税理士業務は税理士以外の方が無償でも行ってはいけないというルールがあります。
ですので、税理士には各支部が媒介して市や税務署、青色申告会、商工会議所が主催する無料税務相談に出張するという業務があります。
市主催の税理士の無料相談会
今月、月2回あるさいたま市の無料税務相談(要予約)にお伺いして数件のご相談を担当しました。
なお、担当日5日前にご担当からファックスを頂戴し、一覧で相談の概要を拝見したのですが、なかなか重い内容のご相談ばかりで驚きました。
無料の20分間
ファックスで概要をお教えいただいている方が7割ですので、予め用意した本や判例、速算表などの資料と当日に相談者様が各々の想いでご準備・持参された譲渡資料や財産一覧で疑問の解決に近づくことができたと思います。

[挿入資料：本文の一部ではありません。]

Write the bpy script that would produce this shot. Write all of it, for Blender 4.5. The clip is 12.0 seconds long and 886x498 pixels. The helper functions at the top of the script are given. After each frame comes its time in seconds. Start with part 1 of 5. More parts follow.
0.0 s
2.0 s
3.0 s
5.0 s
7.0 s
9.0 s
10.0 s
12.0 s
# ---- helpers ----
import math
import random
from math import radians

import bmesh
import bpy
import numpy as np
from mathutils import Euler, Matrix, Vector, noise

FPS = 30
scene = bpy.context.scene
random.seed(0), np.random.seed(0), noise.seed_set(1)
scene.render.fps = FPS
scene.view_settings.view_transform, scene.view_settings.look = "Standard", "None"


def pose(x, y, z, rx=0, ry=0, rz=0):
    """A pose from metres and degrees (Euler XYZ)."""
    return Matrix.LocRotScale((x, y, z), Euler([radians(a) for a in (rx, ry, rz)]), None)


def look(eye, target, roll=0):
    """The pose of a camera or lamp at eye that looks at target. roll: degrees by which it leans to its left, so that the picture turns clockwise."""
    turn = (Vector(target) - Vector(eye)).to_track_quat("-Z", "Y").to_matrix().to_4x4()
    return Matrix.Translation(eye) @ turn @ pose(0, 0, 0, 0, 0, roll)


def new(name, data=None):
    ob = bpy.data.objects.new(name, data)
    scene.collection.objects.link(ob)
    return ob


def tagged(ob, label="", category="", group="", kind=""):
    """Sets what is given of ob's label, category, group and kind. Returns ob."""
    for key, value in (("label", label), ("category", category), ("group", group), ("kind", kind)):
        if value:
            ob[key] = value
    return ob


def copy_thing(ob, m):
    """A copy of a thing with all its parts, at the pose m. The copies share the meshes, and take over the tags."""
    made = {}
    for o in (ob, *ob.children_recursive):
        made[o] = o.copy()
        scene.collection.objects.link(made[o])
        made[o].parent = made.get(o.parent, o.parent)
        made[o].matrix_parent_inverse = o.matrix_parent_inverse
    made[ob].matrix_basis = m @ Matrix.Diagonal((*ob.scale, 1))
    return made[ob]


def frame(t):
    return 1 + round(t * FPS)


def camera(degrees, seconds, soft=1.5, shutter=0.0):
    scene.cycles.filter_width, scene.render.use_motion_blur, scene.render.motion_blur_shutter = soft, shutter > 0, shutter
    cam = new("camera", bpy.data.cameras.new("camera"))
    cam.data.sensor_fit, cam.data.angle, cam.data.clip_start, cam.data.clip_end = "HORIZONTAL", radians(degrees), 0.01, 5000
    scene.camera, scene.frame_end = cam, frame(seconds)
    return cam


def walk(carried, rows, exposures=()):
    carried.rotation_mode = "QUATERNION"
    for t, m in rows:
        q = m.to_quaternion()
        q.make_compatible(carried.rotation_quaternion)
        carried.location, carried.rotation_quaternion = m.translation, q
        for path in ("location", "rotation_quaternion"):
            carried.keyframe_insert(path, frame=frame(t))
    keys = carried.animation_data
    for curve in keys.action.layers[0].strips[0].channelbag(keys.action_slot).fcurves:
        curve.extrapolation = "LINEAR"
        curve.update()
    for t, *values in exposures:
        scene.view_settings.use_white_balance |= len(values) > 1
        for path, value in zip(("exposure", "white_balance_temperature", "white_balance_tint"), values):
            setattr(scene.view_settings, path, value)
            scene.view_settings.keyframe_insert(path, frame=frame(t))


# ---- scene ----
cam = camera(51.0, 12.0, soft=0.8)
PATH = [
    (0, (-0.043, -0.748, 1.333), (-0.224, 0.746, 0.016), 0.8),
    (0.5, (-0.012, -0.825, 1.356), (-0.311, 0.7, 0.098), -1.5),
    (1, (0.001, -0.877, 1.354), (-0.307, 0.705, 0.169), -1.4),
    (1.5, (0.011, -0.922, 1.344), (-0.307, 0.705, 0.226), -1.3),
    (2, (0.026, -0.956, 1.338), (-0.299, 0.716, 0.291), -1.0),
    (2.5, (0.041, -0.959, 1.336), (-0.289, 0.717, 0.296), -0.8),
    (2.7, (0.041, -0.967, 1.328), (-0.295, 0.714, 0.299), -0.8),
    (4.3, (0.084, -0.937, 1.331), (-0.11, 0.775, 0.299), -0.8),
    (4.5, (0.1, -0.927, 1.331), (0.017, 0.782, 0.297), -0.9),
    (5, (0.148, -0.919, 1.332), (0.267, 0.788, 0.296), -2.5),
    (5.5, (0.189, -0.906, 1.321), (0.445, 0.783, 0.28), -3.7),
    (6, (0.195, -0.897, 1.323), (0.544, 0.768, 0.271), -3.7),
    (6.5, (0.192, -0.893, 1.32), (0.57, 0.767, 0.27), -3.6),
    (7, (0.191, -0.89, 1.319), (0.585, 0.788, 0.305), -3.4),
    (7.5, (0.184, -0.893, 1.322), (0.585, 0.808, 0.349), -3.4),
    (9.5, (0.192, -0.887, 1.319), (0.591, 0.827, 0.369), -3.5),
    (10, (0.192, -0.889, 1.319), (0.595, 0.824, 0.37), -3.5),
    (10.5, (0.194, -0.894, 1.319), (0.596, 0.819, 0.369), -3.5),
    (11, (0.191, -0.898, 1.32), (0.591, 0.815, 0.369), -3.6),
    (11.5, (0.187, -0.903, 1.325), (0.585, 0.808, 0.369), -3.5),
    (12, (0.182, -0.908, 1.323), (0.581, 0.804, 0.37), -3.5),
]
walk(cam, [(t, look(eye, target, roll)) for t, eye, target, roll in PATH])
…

問題は20分という短い時間制限のハードルで、20分では聞けることが限られ、ご相談者様から用意された資料だけでは解決できないことや疑問も残りました。
税理士に相談するというハードル
ご相談者様は、相続や譲渡などの一大ライフイベントをお迎えになり、普段は何ともなく過ごしていたものの、ここ数年の不動産価格の高騰や株価高騰で、思いもよらない納税負担に悩んでいる印象でした。

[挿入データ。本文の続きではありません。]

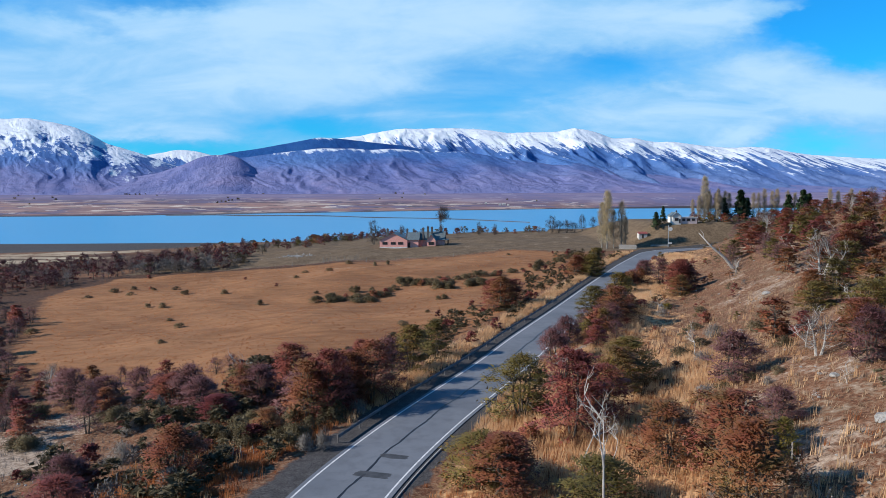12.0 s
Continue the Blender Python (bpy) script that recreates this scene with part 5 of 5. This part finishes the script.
def build_farmhouse():
    """The long brick house in the field."""
    house = tagged(new("farmhouse"), "long pink brick farmhouse with grey-green metal roofs and many chimneys", "house")
    house.location = (-20.0, 411.0, float(land(-8, 415)) - 0.15)
    walls = bmesh.new()
    block(walls, 0, 11.2, 0, 15, -0.8, 3.3, 6.0, "y")
    part("wall", walls, BRICK, house)
    walls = bmesh.new()
    block(walls, 11.2, 15.6, 1.4, 13, -0.8, 3.3, 5.9, "x")
    part("wall", walls, BRICK, house)
    walls = bmesh.new()
    block(walls, 19.2, 22.6, 1.0, 12, -0.8, 3.2, 5.4, "y")
    part("wall", walls, BRICK, house)
    walls = bmesh.new()
    block(walls, 15.6, 26.0, 5.0, 14, -0.8, 3.2, 6.1, "x")
    part("wall", walls, BRICK, house)
    for args in ((0, 11.2, 0, 15, 3.3, 6.0, "y"), (11.2, 15.6, 1.4, 13, 3.3, 5.9, "x"), (19.2, 22.6, 1.0, 12, 3.2, 5.4, "y"), (15.6, 26.0, 5.0, 14, 3.2, 6.1, "x")):
        bm = bmesh.new()
        gable(bm, *args)
        part("roof", bm, ROOFING, house, "grey-green metal roof")
    bm = bmesh.new()
    box(bm, -0.06, 11.26, -0.06, 0.2, -0.8, 0.45)
    part("plinth", bm, WHITEWASH, house, "whitewashed plinth")
    bm = bmesh.new()
    box(bm, 11.3, 15.66, 1.3, 1.5, -0.8, 0.45)
    part("plinth", bm, WHITEWASH, house, "whitewashed plinth")
    for x0, x1 in ((1.2, 3.0), (4.6, 6.4), (7.6, 9.4)):
        add_window(house, x0, x1, 1.5, 2.35, 0.0, 3)
    add_window(house, 19.9, 21.9, 1.3, 2.3, 1.0, 3)
    bm = bmesh.new()
    box(bm, 11.25, 12.25, 1.28, 1.42, -0.2, 2.2, bevel=0.02)
    door = part("door", bm, DARKWOOD, house, "dark timber door")
    bm = bmesh.new()
    box(bm, 12.08, 12.16, 1.2, 1.28, 0.9, 1.05, bevel=0.01)
    part("handle", bm, STEEL, door)
    for x, y, z in ((2.2, 9, 7.4), (7.6, 11, 7.0), (10.4, 9, 7.3), (17.4, 4.6, 7.9), (19.4, 3.6, 8.6), (20.8, 8, 8.2), (24.4, 9.5, 8.2), (13.2, 8, 7.2)):
        add_chimney(house, x, y, 3.0, z)
    bm = bmesh.new()
    box(bm, 26.0, 27.6, 4.6, 13.6, 2.9, 3.05)
    part("porch_roof", bm, ROOFING, house)
    for y in (4.9, 9.0, 13.2):
        bm = bmesh.new()
        box(bm, 27.3, 27.5, y, y + 0.2, -0.8, 2.9, bevel=0.02)
        part("porch_post", bm, DARKWOOD, house)
    house.rotation_euler = (0, 0, radians(-4))


def build_hill_house():
    house = tagged(new("white_house"), "small white and pink house with a dark roof on the knoll", "house")
    z = float(land(100, 402))
    house.location = (95.4, 399.0, z)
    house.scale = (0.8, 0.8, 0.8)
    bm = bmesh.new()
    block(bm, 0, 4.2, 0, 7, -1.5, 3.4, 5.0, "y")
    part("wall", bm, WHITEWASH, house)
    bm = bmesh.new()
    block(bm, 4.2, 12.5, 0.8, 6.5, -1.5, 2.5)
    part("wall", bm, PALE_PINK, house, "pale pink wall")
    bm = bmesh.new()
    gable(bm, 0, 4.2, 0, 7, 3.4, 5.0)
    part("roof", bm, ROOFING, house)
    bm = bmesh.new()
    box(bm, 4.1, 12.8, 0.5, 6.8, 2.5, 2.75, bevel=0.03)
    part("roof", bm, WHITEWASH, house)
    add_window(house, 1.2, 2.9, 1.0, 2.2, 0.0)
    for x in (5.2, 7.6, 10.0):
        add_window(house, x, x + 1.3, 0.9, 1.9, 0.8)
    bm = bmesh.new()
    box(bm, 3.3, 4.0, -0.04, 0.06, -0.3, 1.9)
    part("door", bm, DARKWOOD, house)
    add_chimney(house, 3.4, 4.5, 3.4, 5.8, 0.6)
    shed = tagged(new("farm_shed"), "small grey shed with a red roof near the poplars", "shed")
    shed.location = (81.0, 394.5, float(land(82, 396)))
    shed.scale = (0.7, 0.7, 0.7)
    bm = bmesh.new()
    block(bm, 0, 4.5, 0, 4, -1.2, 2.1, 3.0, "x")
    part("wall", bm, CONCRETE, shed)
    bm = bmesh.new()
    gable(bm, 0, 4.5, 0, 4, 2.1, 3.0, "x", 0.3)
    part("roof", bm, RED_PAINT, shed, "red sheet roof")
    bm = bmesh.new()
    box(bm, 1.6, 2.6, -0.05, 0.05, -0.4, 1.7)
    part("door", bm, DARKWOOD, shed)


PALE_PINK = speckled("pale_pink_render", (0.451, 0.3444, 0.328), (0.5576, 0.451, 0.4264), 1.4, 0.9)
build_farmhouse()
build_hill_house()


def build_low_wall(x0, y0, x1, y1, tall, label):
    """A low dry wall, built stone by stone."""
    wall = tagged(new("stone_wall"), label, "wall", group="gate walls")
    way = Vector((x1 - x0, y1 - y0, 0))
    length = way.length
    way.normalize()
    ang = math.atan2(way.y, way.x)
    bm = bmesh.new()
    box(bm, -0.3, 0.3, -0.24, 0.24, -0.16, 0.16, bevel=0.05)
    first = part("stone", bm, STONE, wall)
    n, rows_up = int(length / 0.62), max(2, int(tall / 0.34))
    rnd = random.Random(int(x0))
    for r in range(rows_up):
        for i in range(n):
            ob = first
            if r or i:
                ob = first.copy()
                scene.collection.objects.link(ob)
            p = Vector((x0, y0, 0)) + way * ((i + 0.5 + 0.5 * (r % 2)) * 0.62)
            ob.matrix_basis = Matrix.LocRotScale((p.x, p.y, float(land(p.x, p.y)) + 0.1 + 0.33 * r), Euler((0, 0, ang + rnd.gauss(0, 0.04))), (1, 1, rnd.uniform(0.95, 1.05)))


build_low_wall(69.5, 381.0, 75.5, 379.0, 1.9, "low pale stone wall below the poplars")
build_low_wall(83.0, 387.0, 90.0, 386.4, 1.0, "low grey stone wall beside the farm track")


def build_sign():
    """A tall post with a round sign by the bend."""
    x, y = 89.5, 386.0
    post = tagged(new("road_sign"), "tall grey post with a round pale sign", "sign")
    post.location = (x, y, float(land(x, y)))
    v, f = [], []
    tube(v, f, [Vector((0, 0, -0.4)), Vector((0, 0, 8.2))], [0.14, 0.11], 8)
    sheet("pole", v, f, STEEL, post)
    bm = bmesh.new()
    bmesh.ops.create_cone(bm, cap_ends=True, segments=24, radius1=0.75, radius2=0.75, depth=0.06, matrix=Matrix.Translation((0.7, -0.2, 6.6)) @ Matrix.Rotation(radians(90), 4, "X"))
    part("disc", bm, WHITEWASH, post)
    bm = bmesh.new()
    box(bm, 0.05, 1.3, -0.2, -0.12, 1.0, 1.6, bevel=0.02)
    part("plate", bm, WHITEWASH, post)


build_sign()


# ---- tall trees by the farm ----
def make_poplar(label, seed, h, rad, leaves, sprays=150, per=20):
    rnd = random.Random(seed)
    tree = tagged(new("poplar"), label, "tree", group="poplars by the farm")
    verts, faces, pts = [], [], []
    tube(verts, faces, [Vector((0, 0, -0.5)), Vector((0.1, 0, h * 0.5)), Vector((0, 0.1, h * 0.97))], [0.016 * h, 0.01 * h, 0.002 * h], 6)
    for i in range(sprays):
        z = h * (0.1 + 0.88 * rnd.random() ** 0.8)
        k = math.sin(min(1, (z / h) * 1.05) * 3.0) ** 0.6 if z < h * 0.98 else 0.1
        w = rnd.uniform(0, 6.28)
        r = rad * k * rnd.uniform(0.3, 1.0)
        p = Vector((math.cos(w) * r, math.sin(w) * r, z))
        pts.append(p)
        if i % 3 == 0:
            tube(verts, faces, [Vector((0, 0, z - r * 2.2 if z > r * 2.3 else 0.3)), p], [0.05, 0.012], 3)
    sheet("trunk", [tuple(v) for v in verts], faces, GREY_BARK, tree)
    v, f = twig_cloud(seed, [(0, 0, p.z - 2) for p in pts], [tuple(p) for p in pts], per, 0.9, 0.035)
    d = v.reshape(-1, 3, 3)
    d[:, 2, 2] = d[:, 0, 2] + np.abs(d[:, 2, 2] - d[:, 0, 2]) + 0.5
    sheet("crown", d.reshape(-1, 3), f, leaves, tree)
    return tree


GREY_BARK = speckled("grey_bark", (0.1804, 0.164, 0.1394), (0.2952, 0.2706, 0.2378), 2.0, bump=0.4)
POPLAR_TWIGS = leafy("poplar_twigs", [(0.2, (0.205, 0.164, 0.1148)), (0.5, (0.2952, 0.2378, 0.164)), (0.9, (0.41, 0.3034, 0.164))], 0.2)


def build_poplars():
    big = make_poplar("tall golden-tipped poplar with a narrow crown", 1, 21.0, 2.1, POPLAR, 220, 24)
    thin = make_poplar("slender bare grey poplar with upright twigs", 2, 16.0, 1.5, POPLAR_TWIGS, 120, 16)
    spots = [(big, 66.0, 384.5, 1.0), (big, 64.6, 386.5, 0.8), (thin, 68.4, 384, 0.85), (thin, 71.4, 384.5, 1.05), (thin, 73.4, 386.5, 0.7),
             (big, 113.0, 412, 0.86), (thin, 108.5, 413, 0.55), (thin, 110.6, 411, 0.65), (thin, 115.5, 414, 0.75), (thin, 117.5, 412, 0.7), (thin, 119.8, 415, 0.8), (thin, 122.0, 413, 0.75), (thin, 124.5, 415, 0.7), (thin, 109.6, 409, 0.6), (thin, 112, 408.5, 0.7), (thin, 114.4, 409.5, 0.66), (thin, 116.6, 408, 0.7), (thin, 118.6, 409, 0.62), (thin, 136, 418, 0.7),
             (thin, 139, 420, 0.7), (thin, 142, 421, 0.8), (thin, 145, 420, 0.75), (thin, 148, 422, 0.8), (thin, 151.5, 420, 0.75), (thin, 155, 421, 0.7),
             (big, 160, 424, 0.6), (thin, 172, 424, 0.8), (thin, 176, 425, 0.75), (thin, 181, 424, 0.8), (thin, 186, 426, 0.75)]
    seen = set()
    for k, (ob, x, y, s) in enumerate(spots):
        m = put_on(x, y, k * 1.3, (s, s, s), 0.1)
        if ob in seen:
            u = ob.scale
            copy_thing(ob, put_on(x, y, k * 1.3, (s / u.x, s / u.y, s / u.z), 0.1))
        else:
            seen.add(ob)
            ob.matrix_basis = m
    KINDS["pine"] = [make_tree("dark_conifer", "dark green conifer behind the farm", 190 + v, 5.0, 1.5, PINE, 120, 24, 0.17, low=0.02, flat=0.35, ragged=0.2, stems=1, cone=True) for v in range(2)]
    for x, y, h, w in ((88.6, 398, 6.0, 5.5), (92, 400, 6.5, 3.6), (120.5, 411, 9, 7), (127.5, 411, 12, 10), (131.5, 414, 9, 8), (150, 416, 10, 8), (155, 414, 12, 9), (159, 417, 10.5, 8.5), (165, 415, 8.5, 7)):
        plant("pine", x, y, h, w)
    # trees along the brow and the shore
    KINDS["shore"] = [make_tree("shore_tree", "dark bare spreading tree by the lake shore", 195 + v, 5.0, 2.3, DARK_TWIG, 70, 20, 0.45, low=0.12, bare=True, stems=2) for v in range(2)]
    KINDS["lone"] = [make_tree("lone_tree", "tall dark tree with a spreading crown by the lake", 198, 5.0, 2.3, DARK_TWIG, 60, 26, 0.42, low=0.58, bare=True, stems=1, ragged=0.9)]
    for x, y, h, w in ((-24, 432, 9.5, 8.5), (-12, 447, 7, 5), (-3, 449, 5, 5), (6, 452, 6, 4), (62, 480, 8, 8.5), (66, 482, 6, 7.5), (70, 481, 6, 7), (74, 483, 5, 7), (78, 482, 8, 5), (84, 484, 5, 5), (33, 476, 5, 4.5), (25, 474, 6, 5)):
        plant("shore", x, y, h, w)
    plant("lone", 9.5, 600, 19, 14)


build_poplars()


# ---- far shore: groves and white buildings ----
build_wood("far_grove", "far dark groves on the flats beyond the lake", ["scrub", "olive"], [3, 1], 34, -1400, 700, 1900, 2700, 3, 4.6,
           lambda x, y, r: (waves(x, y, 160, 9.0) > 0.6 and r.random() < 0.25) or (-1260 < x < -1130 and 2300 < y < 2360) or (-560 < x < -530 and y < 2250), 60, 16, 8, 1.2)


def build_far_buildings():
    rnd = random.Random(4)
    first = None
    for x, y, w in ((193, 2010, 6), (204, 2020, 9), (214, 2005, 5), (160, 2060, 5)):
        barn = tagged(new("far_barn"), "far white farm building beyond the lake", "building", group="far farm buildings")
        bm = bmesh.new()
        block(bm, -w / 2, w / 2, -3, 3, -2, 3, 4.6, "x")
        part("wall", bm, CONCRETE, barn)
        bm = bmesh.new()
        gable(bm, -w / 2, w / 2, -3, 3, 3, 4.6, "x")
        part("roof", bm, CONCRETE, barn)
        barn.location = (x, y, float(land(x, y)))


build_far_buildings()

税理士としては税法を有利に適用するよう工夫し、不動産や保険、銀行その他の各種業者様と情報交換を行うことでできるだけ有利な申告納付に導いたり、後継者に財産を引き継いでいただけるように努力しています。
例えば、相続では戸籍謄本や住民票全部、通帳5年分、債務等、沢山の資料をご用意いただくので、ようやく全容がわかります。
土地も利用状況や相続後の利用をしっかり把握し、現地を調査したり、役所で調査して、最大限の減額を行います。

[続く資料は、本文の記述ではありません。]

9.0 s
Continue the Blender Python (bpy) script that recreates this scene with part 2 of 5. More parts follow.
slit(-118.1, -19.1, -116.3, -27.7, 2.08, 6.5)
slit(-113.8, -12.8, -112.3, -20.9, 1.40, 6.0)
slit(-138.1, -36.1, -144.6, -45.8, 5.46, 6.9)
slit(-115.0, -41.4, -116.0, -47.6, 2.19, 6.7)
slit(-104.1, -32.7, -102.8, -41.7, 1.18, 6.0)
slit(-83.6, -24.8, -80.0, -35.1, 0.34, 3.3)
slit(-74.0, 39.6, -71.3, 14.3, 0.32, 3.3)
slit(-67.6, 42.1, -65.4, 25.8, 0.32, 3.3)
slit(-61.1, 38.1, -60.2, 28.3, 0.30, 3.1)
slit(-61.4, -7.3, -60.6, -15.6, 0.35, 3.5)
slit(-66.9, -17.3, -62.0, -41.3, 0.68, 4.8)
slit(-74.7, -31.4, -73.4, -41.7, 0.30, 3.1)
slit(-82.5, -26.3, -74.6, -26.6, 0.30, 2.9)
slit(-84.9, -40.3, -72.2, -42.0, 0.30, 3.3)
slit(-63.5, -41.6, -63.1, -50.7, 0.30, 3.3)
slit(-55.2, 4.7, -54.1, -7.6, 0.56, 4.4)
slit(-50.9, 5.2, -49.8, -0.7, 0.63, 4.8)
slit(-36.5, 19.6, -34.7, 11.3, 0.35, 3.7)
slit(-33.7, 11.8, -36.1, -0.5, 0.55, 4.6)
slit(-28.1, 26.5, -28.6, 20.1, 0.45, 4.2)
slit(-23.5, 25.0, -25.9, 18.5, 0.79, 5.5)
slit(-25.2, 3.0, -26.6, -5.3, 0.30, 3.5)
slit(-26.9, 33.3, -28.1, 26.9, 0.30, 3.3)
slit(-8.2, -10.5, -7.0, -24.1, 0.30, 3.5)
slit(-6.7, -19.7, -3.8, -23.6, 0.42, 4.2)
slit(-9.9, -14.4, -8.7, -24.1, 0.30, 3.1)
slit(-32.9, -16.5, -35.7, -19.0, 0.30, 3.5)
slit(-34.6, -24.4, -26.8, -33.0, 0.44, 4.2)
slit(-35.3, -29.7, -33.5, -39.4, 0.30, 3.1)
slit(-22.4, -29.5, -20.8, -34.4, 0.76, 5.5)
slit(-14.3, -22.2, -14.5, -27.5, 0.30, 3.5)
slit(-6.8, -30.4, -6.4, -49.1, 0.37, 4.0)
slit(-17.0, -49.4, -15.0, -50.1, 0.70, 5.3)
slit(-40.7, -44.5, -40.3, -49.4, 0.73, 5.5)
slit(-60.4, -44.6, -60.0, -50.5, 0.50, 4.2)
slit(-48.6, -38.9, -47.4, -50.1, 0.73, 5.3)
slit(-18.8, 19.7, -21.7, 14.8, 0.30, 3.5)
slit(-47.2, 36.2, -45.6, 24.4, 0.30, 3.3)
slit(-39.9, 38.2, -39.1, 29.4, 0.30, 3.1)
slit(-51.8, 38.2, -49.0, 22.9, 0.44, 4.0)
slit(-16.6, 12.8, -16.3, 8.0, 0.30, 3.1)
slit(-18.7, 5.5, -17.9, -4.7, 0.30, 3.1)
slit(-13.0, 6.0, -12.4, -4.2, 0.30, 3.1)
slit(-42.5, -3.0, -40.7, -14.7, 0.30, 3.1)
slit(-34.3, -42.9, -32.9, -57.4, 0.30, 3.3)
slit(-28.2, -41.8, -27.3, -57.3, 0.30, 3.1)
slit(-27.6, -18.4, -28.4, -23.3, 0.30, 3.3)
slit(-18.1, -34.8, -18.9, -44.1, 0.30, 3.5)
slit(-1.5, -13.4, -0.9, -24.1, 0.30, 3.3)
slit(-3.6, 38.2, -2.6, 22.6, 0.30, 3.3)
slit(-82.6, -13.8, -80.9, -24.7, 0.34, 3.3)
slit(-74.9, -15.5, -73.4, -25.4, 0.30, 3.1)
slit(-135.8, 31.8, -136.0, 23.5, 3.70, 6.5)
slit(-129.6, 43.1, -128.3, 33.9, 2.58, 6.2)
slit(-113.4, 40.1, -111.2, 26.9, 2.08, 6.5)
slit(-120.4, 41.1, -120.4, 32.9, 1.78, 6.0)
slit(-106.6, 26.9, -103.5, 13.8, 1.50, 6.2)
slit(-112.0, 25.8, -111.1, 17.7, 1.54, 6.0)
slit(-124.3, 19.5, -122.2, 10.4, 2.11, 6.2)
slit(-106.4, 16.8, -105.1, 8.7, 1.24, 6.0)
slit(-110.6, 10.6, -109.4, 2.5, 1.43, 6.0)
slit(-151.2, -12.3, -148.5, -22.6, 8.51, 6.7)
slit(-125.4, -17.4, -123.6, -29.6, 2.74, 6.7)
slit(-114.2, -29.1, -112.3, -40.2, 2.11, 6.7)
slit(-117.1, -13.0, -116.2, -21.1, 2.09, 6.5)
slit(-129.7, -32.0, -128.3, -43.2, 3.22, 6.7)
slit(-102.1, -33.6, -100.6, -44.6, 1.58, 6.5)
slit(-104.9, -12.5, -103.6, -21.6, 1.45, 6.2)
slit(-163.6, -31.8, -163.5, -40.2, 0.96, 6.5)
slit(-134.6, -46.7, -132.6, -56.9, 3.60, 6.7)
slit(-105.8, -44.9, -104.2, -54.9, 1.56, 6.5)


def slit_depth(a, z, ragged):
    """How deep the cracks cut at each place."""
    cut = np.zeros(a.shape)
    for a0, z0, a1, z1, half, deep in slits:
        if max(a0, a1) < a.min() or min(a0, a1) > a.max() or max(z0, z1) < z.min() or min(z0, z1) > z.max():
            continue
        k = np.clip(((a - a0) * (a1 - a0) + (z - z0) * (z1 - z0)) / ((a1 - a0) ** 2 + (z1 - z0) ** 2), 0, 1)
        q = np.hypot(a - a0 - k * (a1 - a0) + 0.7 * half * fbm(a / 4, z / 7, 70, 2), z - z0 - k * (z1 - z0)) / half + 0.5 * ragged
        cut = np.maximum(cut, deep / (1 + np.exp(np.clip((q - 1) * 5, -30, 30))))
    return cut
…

土地建物の譲渡で、取得価格がわからず譲渡対価の5%の取得費控除できない場合は95%部分に所得税がかかりますが、取得費を上げるための調査を行うこともあります。
財産を希望通りに残すためにもご相談を
あるご相談者様から終了間際に相続税額が減る対策はないかとご質問をいただいたので、ありますよ、と答えたものの時間切れになりました。
相続税の計算上、①生命保険で非課税枠が増える、②受取人指定ができることで、メリットが大きい場合、保険を有効活用することがあります。(余裕資金があり、意思能力がある場合などに限られます)。
翌週、保険業者様との用事のついでに相談し、資料を取り寄せたので市のご担当におことづけしようとしましたが、後の祭りでした。
普段、付き合いのない税理士に料金を払って相談するのに躊躇されるのは当然です。税理士は無料や少しの負担でご相談に乗る、支部主催の無料相談会もあり、時期によって空きが多い相談日などもありますので、お気軽に相談していただきたいと思います。